Saturday, September 05, 2015

Kim Davis: Canary in the Mine Called Theocracy

The spittle flecked hysteria of the Christofascists and parasites of the professional Christian crowd is off the charts in the wake of the much deserved jailing of Kim Davis, the Rowan County Clerk, Kentucky clerk of court who views herself to be above the law of the land because of her bizarre and warped religious beliefs.  From faux historian David Barton, to Fox News provocateur Todd Starnes, to con-artist pastors, the shrieks that there is a war against Christians and that America is now like Nazi Germany have reached a crescendo - as have the money begs from the usual suspects.  Mike Huckabee has joined the money beg crowd with donations going directly to his presidential campaign site.  The common thread throughout the bluster and theatrics is that these people want a fundamentalist Christian theocracy and their insanity would be almost humorous if they were not so potentially dangerous.  As I have questioned before, when will there hate speech lead to violence or deaths of those they deem enemies of their theocratic agenda.  A column in the Huffington Post by an Episcopal priest looks at the danger these people pose to constitutional government and the rule of law.  Here are excerpts:
As one commenter on my Facebook page put it "This is the appropriate response. Don't condemn her for hypocrisy, don't make fun of her clothes; just jail her for contempt of court until she either does her job or quits her job. That's how the state should have handled George Wallace and Ross Barnett fifty years ago, and that's how they should handle their anti-gay counterparts now."

Exactly. But do not for a moment think that this is the end of the story. Ms Davis has auditioned for and has now won the role of Poster Child for the "Religious Liberty" movement. It is a movement that includes the scores of RFRAs (Religious Freedom Restoration Act) pending in state legislatures around the country designed to do nothing to protect actual religious liberty and everything to turn a fundamental protection of the First Amendment into a weapon of mass discrimination. 

Kim Davis is arguably the canary in the coal mine called Theocracy -- "a form of government in which God or a deity is recognized as the supreme civil ruler." Her case is a test case for those who confuse their theology with our democracy and would replace liberty and justice for all with "liberty and justice for those who believe what I believe." And make no mistake about it: the threat is very real.  

Whether it's denial of marriage licenses to same-sex couples or denial of reproductive health care to women, the trend of conflating individual religious beliefs with public policy decisions is a slippery and dangerous slope to the erosion of genuine religious liberty -- which is both the freedom of religion and the freedom from religion.

Because here's the deal: Religious persecution is when you're prevented from exercising your beliefs, not when you're prevented from imposing your beliefs.  

Because the Founding Fathers knew what they were doing when they wrote the First Amendment -- and what they were doing was making us a nation founded on the bedrock value of religious liberty that provides both freedom of and freedom from religion -- not only protecting each and every one of us to believe what we choose but also protecting us from discrimination based on the beliefs of others.
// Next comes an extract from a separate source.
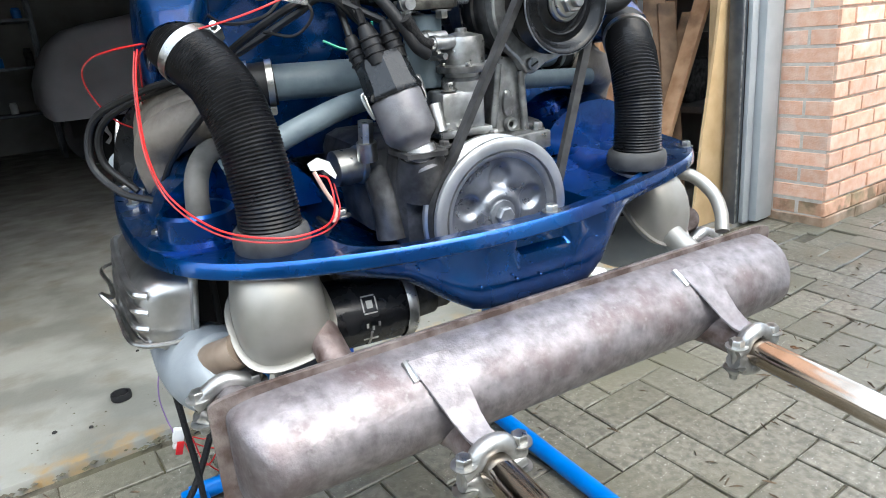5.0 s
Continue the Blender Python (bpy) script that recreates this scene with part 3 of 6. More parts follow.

And my religious liberty as a Christian is only as protected as the religious liberty of every other person of every other faith -- and yes, that includes the liberty of those who choose "none of the above." And all of our liberty is threatened when the religion of any American citizen is misused to discriminate against the equal protection of any other American citizen.

Kim Davis may indeed be a victim -- but she is most certainly not the victim of religious persecution. She is the victim of theocrats in patriots' clothing exploiting her as a canary in the coal mine called Theocracy as they continue to see just how far they can go in turning this nation conceived in liberty and dedicated to the proposition that all people are created equal into "a form of government in which God or a deity is recognized as the supreme civil ruler."
As I have argued for years now, militant fundamentalist Christians are a clear and present danger to the nation.  As they become increasingly marginalized and more citizens flee their ugly version of Christianity, the likelihood for violence will increase.